TASK DIRECTIONS >>
Copy nothing but the text: repeat each entry exactly and drop the images.

════════════════

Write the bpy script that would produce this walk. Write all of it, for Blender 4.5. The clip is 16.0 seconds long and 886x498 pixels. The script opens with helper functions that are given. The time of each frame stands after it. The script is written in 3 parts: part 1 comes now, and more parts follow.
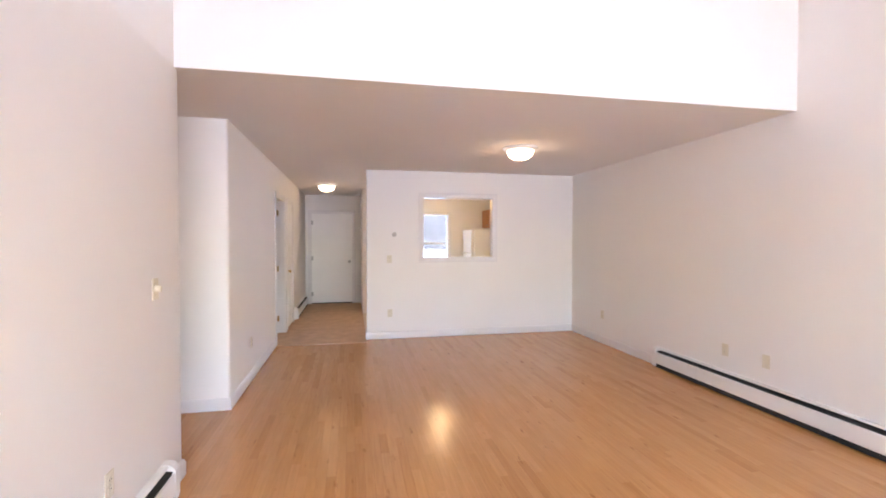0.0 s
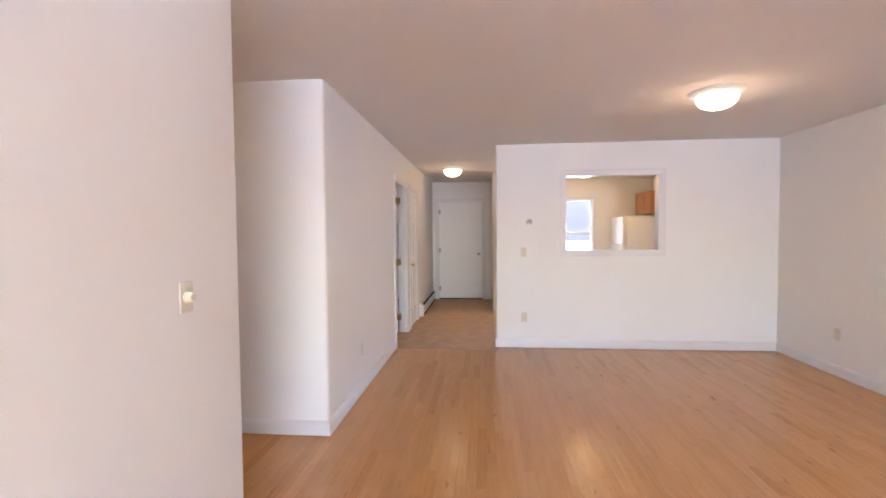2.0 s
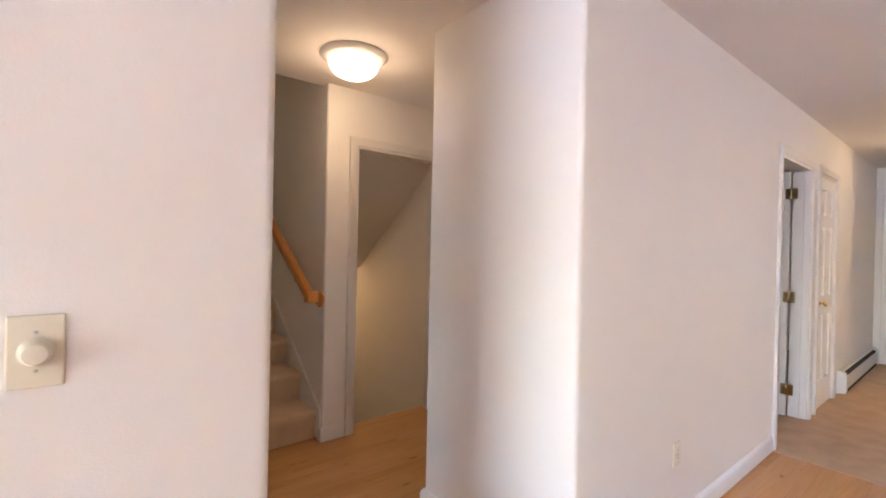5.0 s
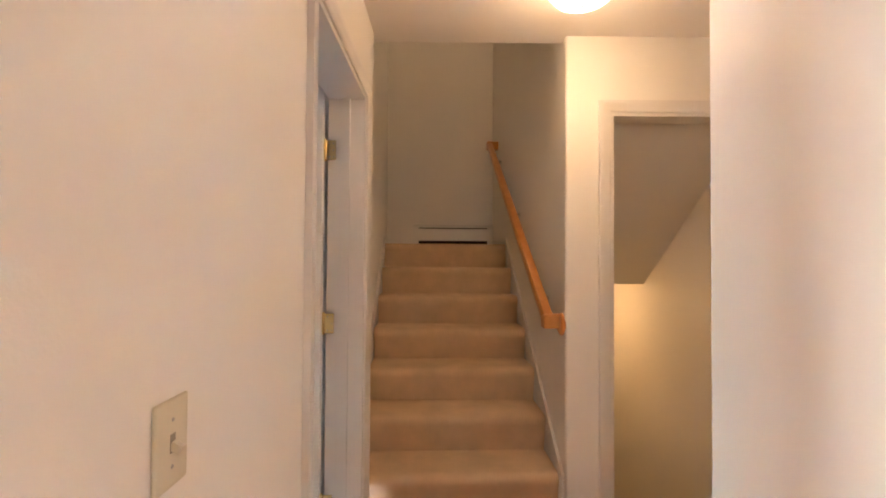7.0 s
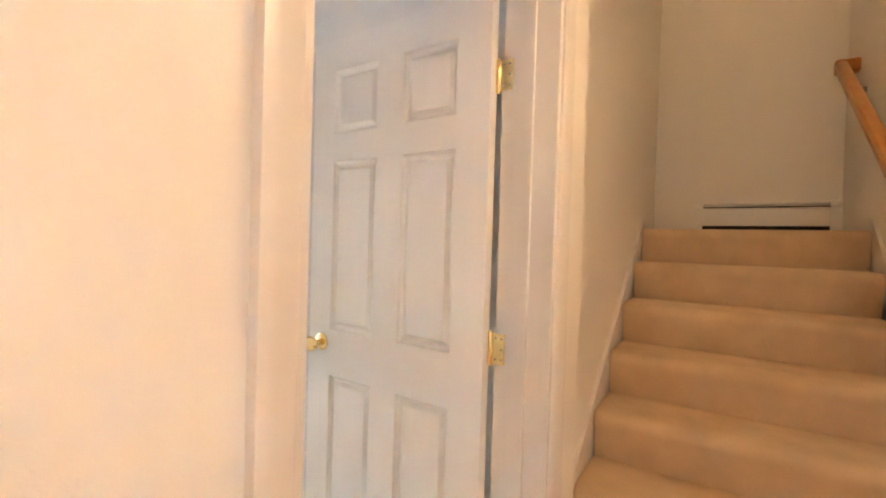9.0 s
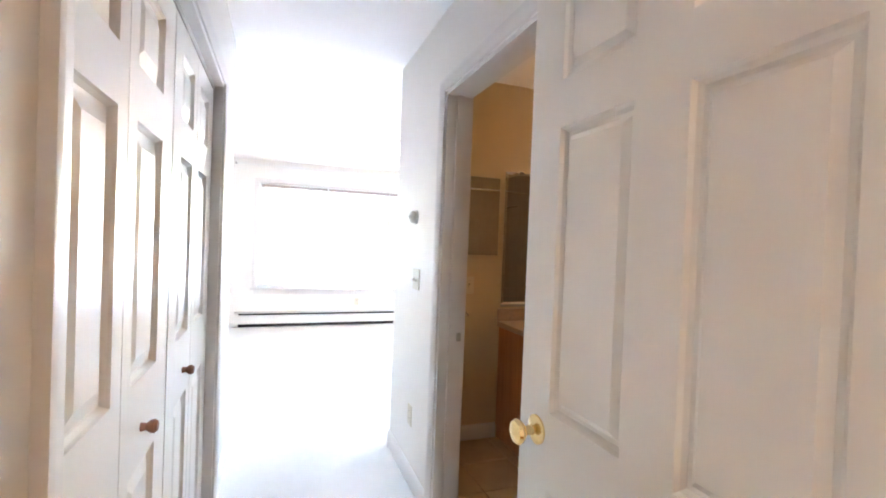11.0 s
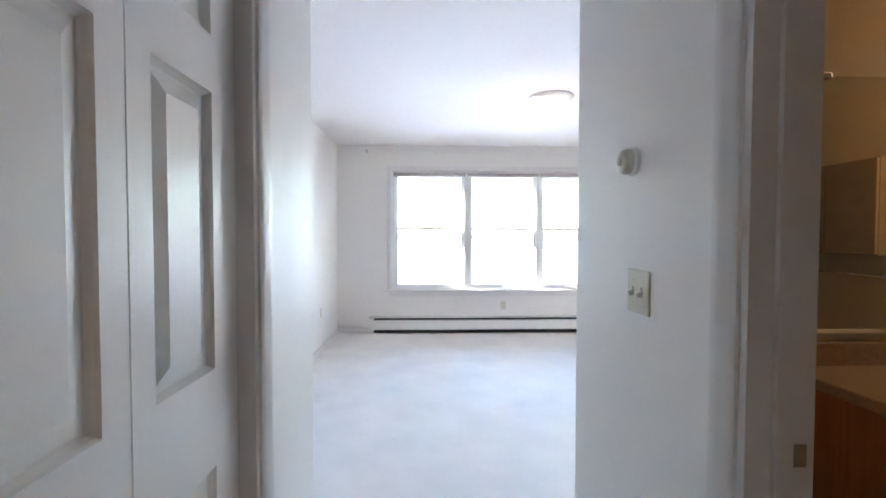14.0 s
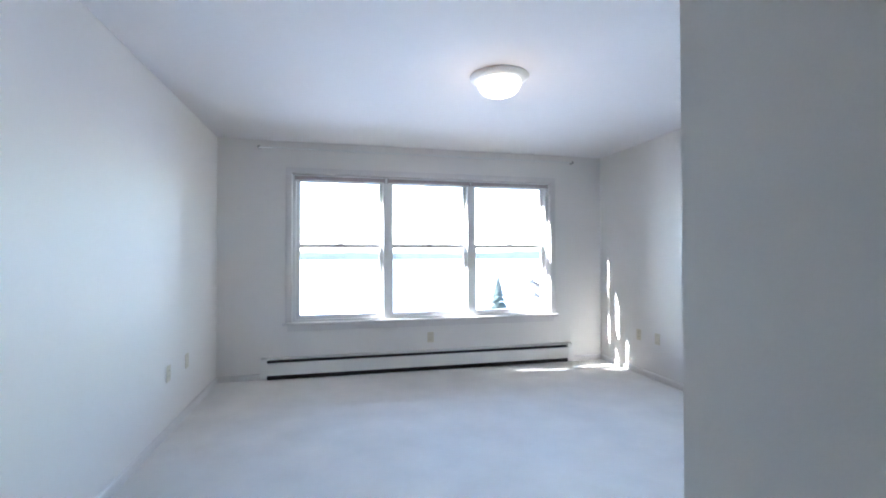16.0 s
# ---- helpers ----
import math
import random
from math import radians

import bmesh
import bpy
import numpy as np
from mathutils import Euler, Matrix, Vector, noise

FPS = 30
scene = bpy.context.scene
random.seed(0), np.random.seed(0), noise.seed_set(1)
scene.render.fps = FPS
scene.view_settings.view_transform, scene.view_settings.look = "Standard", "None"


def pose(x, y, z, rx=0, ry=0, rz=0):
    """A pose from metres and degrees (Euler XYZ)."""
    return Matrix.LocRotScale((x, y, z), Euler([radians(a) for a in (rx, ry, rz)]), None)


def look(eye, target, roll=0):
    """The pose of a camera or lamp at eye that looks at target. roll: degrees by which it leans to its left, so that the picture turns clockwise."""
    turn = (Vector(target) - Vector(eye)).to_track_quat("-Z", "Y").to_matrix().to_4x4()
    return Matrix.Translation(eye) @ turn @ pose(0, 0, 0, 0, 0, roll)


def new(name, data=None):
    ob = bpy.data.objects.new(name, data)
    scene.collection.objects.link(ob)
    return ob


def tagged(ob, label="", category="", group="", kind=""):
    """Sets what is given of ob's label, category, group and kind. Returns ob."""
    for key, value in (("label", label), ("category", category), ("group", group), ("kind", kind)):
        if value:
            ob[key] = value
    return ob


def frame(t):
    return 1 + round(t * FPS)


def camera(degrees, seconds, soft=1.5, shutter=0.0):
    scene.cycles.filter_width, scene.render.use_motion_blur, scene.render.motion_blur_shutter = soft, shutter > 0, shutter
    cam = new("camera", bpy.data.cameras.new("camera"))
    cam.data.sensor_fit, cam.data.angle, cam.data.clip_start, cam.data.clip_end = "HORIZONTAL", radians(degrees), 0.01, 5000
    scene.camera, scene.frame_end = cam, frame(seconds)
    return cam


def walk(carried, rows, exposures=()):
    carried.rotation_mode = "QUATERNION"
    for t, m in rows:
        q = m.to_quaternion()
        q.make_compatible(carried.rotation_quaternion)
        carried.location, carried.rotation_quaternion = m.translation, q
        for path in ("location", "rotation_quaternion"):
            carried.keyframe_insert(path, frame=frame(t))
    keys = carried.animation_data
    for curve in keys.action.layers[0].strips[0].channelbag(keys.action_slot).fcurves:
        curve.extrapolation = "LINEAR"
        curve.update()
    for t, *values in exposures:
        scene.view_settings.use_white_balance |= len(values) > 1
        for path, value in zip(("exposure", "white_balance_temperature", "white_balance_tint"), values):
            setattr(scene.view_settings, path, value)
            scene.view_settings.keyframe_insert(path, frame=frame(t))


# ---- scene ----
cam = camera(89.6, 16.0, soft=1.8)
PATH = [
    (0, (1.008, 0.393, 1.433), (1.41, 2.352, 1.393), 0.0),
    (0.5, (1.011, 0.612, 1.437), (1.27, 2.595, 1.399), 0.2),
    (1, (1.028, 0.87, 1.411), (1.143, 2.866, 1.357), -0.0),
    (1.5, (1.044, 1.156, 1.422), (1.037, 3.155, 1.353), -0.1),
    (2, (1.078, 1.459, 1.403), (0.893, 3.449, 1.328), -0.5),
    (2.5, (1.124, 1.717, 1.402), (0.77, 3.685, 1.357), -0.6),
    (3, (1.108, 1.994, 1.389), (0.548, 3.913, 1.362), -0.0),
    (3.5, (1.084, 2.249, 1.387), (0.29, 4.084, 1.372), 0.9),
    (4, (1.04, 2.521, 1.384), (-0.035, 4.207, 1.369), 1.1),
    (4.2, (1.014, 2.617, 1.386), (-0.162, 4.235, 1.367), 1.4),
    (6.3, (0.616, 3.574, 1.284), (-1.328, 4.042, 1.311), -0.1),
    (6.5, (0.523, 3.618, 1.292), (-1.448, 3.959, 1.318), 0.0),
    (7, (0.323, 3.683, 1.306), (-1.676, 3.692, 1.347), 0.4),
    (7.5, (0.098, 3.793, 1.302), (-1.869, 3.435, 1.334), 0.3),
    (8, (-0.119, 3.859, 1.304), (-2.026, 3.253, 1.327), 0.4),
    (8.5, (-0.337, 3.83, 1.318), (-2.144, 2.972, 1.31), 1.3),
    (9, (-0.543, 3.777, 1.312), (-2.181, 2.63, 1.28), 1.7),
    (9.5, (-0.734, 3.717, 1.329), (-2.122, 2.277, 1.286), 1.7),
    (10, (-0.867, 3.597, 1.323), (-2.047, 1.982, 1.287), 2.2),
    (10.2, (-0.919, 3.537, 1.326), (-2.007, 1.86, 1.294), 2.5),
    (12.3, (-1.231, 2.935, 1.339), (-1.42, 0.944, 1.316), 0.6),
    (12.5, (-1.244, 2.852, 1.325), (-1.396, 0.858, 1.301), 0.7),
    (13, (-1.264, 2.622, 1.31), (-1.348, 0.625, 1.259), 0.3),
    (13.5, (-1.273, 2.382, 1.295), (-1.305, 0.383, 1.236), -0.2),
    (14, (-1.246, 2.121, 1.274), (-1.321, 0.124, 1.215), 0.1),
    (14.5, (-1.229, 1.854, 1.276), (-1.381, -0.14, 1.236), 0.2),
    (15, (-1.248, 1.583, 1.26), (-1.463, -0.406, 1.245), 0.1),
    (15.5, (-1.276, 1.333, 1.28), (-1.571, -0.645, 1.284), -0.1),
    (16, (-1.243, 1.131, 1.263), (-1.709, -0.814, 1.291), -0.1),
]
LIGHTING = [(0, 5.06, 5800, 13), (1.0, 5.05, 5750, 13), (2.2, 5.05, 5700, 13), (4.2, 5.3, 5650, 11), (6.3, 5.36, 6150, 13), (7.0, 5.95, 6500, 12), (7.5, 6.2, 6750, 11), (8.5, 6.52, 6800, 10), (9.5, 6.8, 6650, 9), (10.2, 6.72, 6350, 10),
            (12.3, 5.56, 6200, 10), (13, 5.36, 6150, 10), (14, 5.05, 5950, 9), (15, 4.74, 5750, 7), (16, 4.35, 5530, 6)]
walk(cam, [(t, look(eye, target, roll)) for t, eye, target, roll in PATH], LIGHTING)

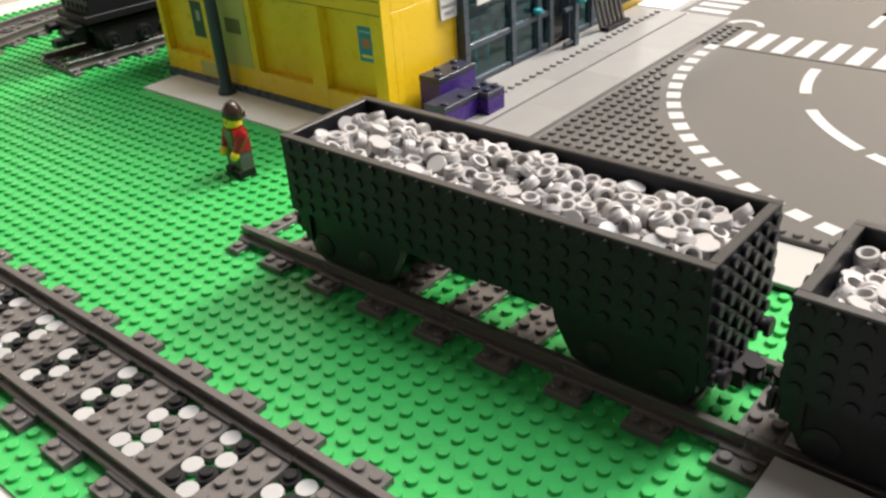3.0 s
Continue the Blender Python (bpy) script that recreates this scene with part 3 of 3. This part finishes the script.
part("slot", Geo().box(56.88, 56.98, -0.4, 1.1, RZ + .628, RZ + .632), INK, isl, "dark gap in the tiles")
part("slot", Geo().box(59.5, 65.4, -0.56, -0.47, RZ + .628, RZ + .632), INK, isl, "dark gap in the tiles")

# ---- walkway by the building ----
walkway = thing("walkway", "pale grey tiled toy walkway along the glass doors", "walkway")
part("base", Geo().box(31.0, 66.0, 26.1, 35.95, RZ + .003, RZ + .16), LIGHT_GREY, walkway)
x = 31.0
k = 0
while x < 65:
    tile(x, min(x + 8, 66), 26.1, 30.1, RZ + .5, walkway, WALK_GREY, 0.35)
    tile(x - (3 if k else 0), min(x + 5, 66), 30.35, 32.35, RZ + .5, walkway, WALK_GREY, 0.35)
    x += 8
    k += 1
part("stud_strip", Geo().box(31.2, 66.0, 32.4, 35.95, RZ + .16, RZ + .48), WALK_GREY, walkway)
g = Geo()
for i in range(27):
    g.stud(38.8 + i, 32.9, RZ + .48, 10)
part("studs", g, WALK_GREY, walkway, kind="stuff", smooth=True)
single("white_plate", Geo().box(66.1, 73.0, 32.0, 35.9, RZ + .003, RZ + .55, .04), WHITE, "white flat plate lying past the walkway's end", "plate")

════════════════

RESPONSE BELOW >>
Write the bpy script that would produce this walk. Write all of it, for Blender 4.5. The clip is 16.0 seconds long and 886x498 pixels. The script opens with helper functions that are given. The time of each frame stands after it. The script is written in 3 parts: part 1 comes now, and more parts follow.
0.0 s
2.0 s
5.0 s
7.0 s
9.0 s
11.0 s
14.0 s
16.0 s
# ---- helpers ----
import math
import random
from math import radians

import bmesh
import bpy
import numpy as np
from mathutils import Euler, Matrix, Vector, noise

FPS = 30
scene = bpy.context.scene
random.seed(0), np.random.seed(0), noise.seed_set(1)
scene.render.fps = FPS
scene.view_settings.view_transform, scene.view_settings.look = "Standard", "None"


def pose(x, y, z, rx=0, ry=0, rz=0):
    """A pose from metres and degrees (Euler XYZ)."""
    return Matrix.LocRotScale((x, y, z), Euler([radians(a) for a in (rx, ry, rz)]), None)


def look(eye, target, roll=0):
    """The pose of a camera or lamp at eye that looks at target. roll: degrees by which it leans to its left, so that the picture turns clockwise."""
    turn = (Vector(target) - Vector(eye)).to_track_quat("-Z", "Y").to_matrix().to_4x4()
    return Matrix.Translation(eye) @ turn @ pose(0, 0, 0, 0, 0, roll)


def new(name, data=None):
    ob = bpy.data.objects.new(name, data)
    scene.collection.objects.link(ob)
    return ob


def tagged(ob, label="", category="", group="", kind=""):
    """Sets what is given of ob's label, category, group and kind. Returns ob."""
    for key, value in (("label", label), ("category", category), ("group", group), ("kind", kind)):
        if value:
            ob[key] = value
    return ob


def frame(t):
    return 1 + round(t * FPS)


def camera(degrees, seconds, soft=1.5, shutter=0.0):
    scene.cycles.filter_width, scene.render.use_motion_blur, scene.render.motion_blur_shutter = soft, shutter > 0, shutter
    cam = new("camera", bpy.data.cameras.new("camera"))
    cam.data.sensor_fit, cam.data.angle, cam.data.clip_start, cam.data.clip_end = "HORIZONTAL", radians(degrees), 0.01, 5000
    scene.camera, scene.frame_end = cam, frame(seconds)
    return cam


def walk(carried, rows, exposures=()):
    carried.rotation_mode = "QUATERNION"
    for t, m in rows:
        q = m.to_quaternion()
        q.make_compatible(carried.rotation_quaternion)
        carried.location, carried.rotation_quaternion = m.translation, q
        for path in ("location", "rotation_quaternion"):
            carried.keyframe_insert(path, frame=frame(t))
    keys = carried.animation_data
    for curve in keys.action.layers[0].strips[0].channelbag(keys.action_slot).fcurves:
        curve.extrapolation = "LINEAR"
        curve.update()
    for t, *values in exposures:
        scene.view_settings.use_white_balance |= len(values) > 1
        for path, value in zip(("exposure", "white_balance_temperature", "white_balance_tint"), values):
            setattr(scene.view_settings, path, value)
            scene.view_settings.keyframe_insert(path, frame=frame(t))


# ---- scene ----
cam = camera(89.6, 16.0, soft=1.8)
PATH = [
    (0, (1.008, 0.393, 1.433), (1.41, 2.352, 1.393), 0.0),
    (0.5, (1.011, 0.612, 1.437), (1.27, 2.595, 1.399), 0.2),
    (1, (1.028, 0.87, 1.411), (1.143, 2.866, 1.357), -0.0),
    (1.5, (1.044, 1.156, 1.422), (1.037, 3.155, 1.353), -0.1),
    (2, (1.078, 1.459, 1.403), (0.893, 3.449, 1.328), -0.5),
    (2.5, (1.124, 1.717, 1.402), (0.77, 3.685, 1.357), -0.6),
    (3, (1.108, 1.994, 1.389), (0.548, 3.913, 1.362), -0.0),
    (3.5, (1.084, 2.249, 1.387), (0.29, 4.084, 1.372), 0.9),
    (4, (1.04, 2.521, 1.384), (-0.035, 4.207, 1.369), 1.1),
    (4.2, (1.014, 2.617, 1.386), (-0.162, 4.235, 1.367), 1.4),
    (6.3, (0.616, 3.574, 1.284), (-1.328, 4.042, 1.311), -0.1),
    (6.5, (0.523, 3.618, 1.292), (-1.448, 3.959, 1.318), 0.0),
    (7, (0.323, 3.683, 1.306), (-1.676, 3.692, 1.347), 0.4),
    (7.5, (0.098, 3.793, 1.302), (-1.869, 3.435, 1.334), 0.3),
    (8, (-0.119, 3.859, 1.304), (-2.026, 3.253, 1.327), 0.4),
    (8.5, (-0.337, 3.83, 1.318), (-2.144, 2.972, 1.31), 1.3),
    (9, (-0.543, 3.777, 1.312), (-2.181, 2.63, 1.28), 1.7),
    (9.5, (-0.734, 3.717, 1.329), (-2.122, 2.277, 1.286), 1.7),
    (10, (-0.867, 3.597, 1.323), (-2.047, 1.982, 1.287), 2.2),
    (10.2, (-0.919, 3.537, 1.326), (-2.007, 1.86, 1.294), 2.5),
    (12.3, (-1.231, 2.935, 1.339), (-1.42, 0.944, 1.316), 0.6),
    (12.5, (-1.244, 2.852, 1.325), (-1.396, 0.858, 1.301), 0.7),
    (13, (-1.264, 2.622, 1.31), (-1.348, 0.625, 1.259), 0.3),
    (13.5, (-1.273, 2.382, 1.295), (-1.305, 0.383, 1.236), -0.2),
    (14, (-1.246, 2.121, 1.274), (-1.321, 0.124, 1.215), 0.1),
    (14.5, (-1.229, 1.854, 1.276), (-1.381, -0.14, 1.236), 0.2),
    (15, (-1.248, 1.583, 1.26), (-1.463, -0.406, 1.245), 0.1),
    (15.5, (-1.276, 1.333, 1.28), (-1.571, -0.645, 1.284), -0.1),
    (16, (-1.243, 1.131, 1.263), (-1.709, -0.814, 1.291), -0.1),
]
LIGHTING = [(0, 5.06, 5800, 13), (1.0, 5.05, 5750, 13), (2.2, 5.05, 5700, 13), (4.2, 5.3, 5650, 11), (6.3, 5.36, 6150, 13), (7.0, 5.95, 6500, 12), (7.5, 6.2, 6750, 11), (8.5, 6.52, 6800, 10), (9.5, 6.8, 6650, 9), (10.2, 6.72, 6350, 10),
            (12.3, 5.56, 6200, 10), (13, 5.36, 6150, 10), (14, 5.05, 5950, 9), (15, 4.74, 5750, 7), (16, 4.35, 5530, 6)]
walk(cam, [(t, look(eye, target, roll)) for t, eye, target, roll in PATH], LIGHTING)

3.0 s
Continue the Blender Python (bpy) script that recreates this scene with part 3 of 3. This part finishes the script.
part("slot", Geo().box(56.88, 56.98, -0.4, 1.1, RZ + .628, RZ + .632), INK, isl, "dark gap in the tiles")
part("slot", Geo().box(59.5, 65.4, -0.56, -0.47, RZ + .628, RZ + .632), INK, isl, "dark gap in the tiles")

# ---- walkway by the building ----
walkway = thing("walkway", "pale grey tiled toy walkway along the glass doors", "walkway")
part("base", Geo().box(31.0, 66.0, 26.1, 35.95, RZ + .003, RZ + .16), LIGHT_GREY, walkway)
x = 31.0
k = 0
while x < 65:
    tile(x, min(x + 8, 66), 26.1, 30.1, RZ + .5, walkway, WALK_GREY, 0.35)
    tile(x - (3 if k else 0), min(x + 5, 66), 30.35, 32.35, RZ + .5, walkway, WALK_GREY, 0.35)
    x += 8
    k += 1
part("stud_strip", Geo().box(31.2, 66.0, 32.4, 35.95, RZ + .16, RZ + .48), WALK_GREY, walkway)
g = Geo()
for i in range(27):
    g.stud(38.8 + i, 32.9, RZ + .48, 10)
part("studs", g, WALK_GREY, walkway, kind="stuff", smooth=True)
single("white_plate", Geo().box(66.1, 73.0, 32.0, 35.9, RZ + .003, RZ + .55, .04), WHITE, "white flat plate lying past the walkway's end", "plate")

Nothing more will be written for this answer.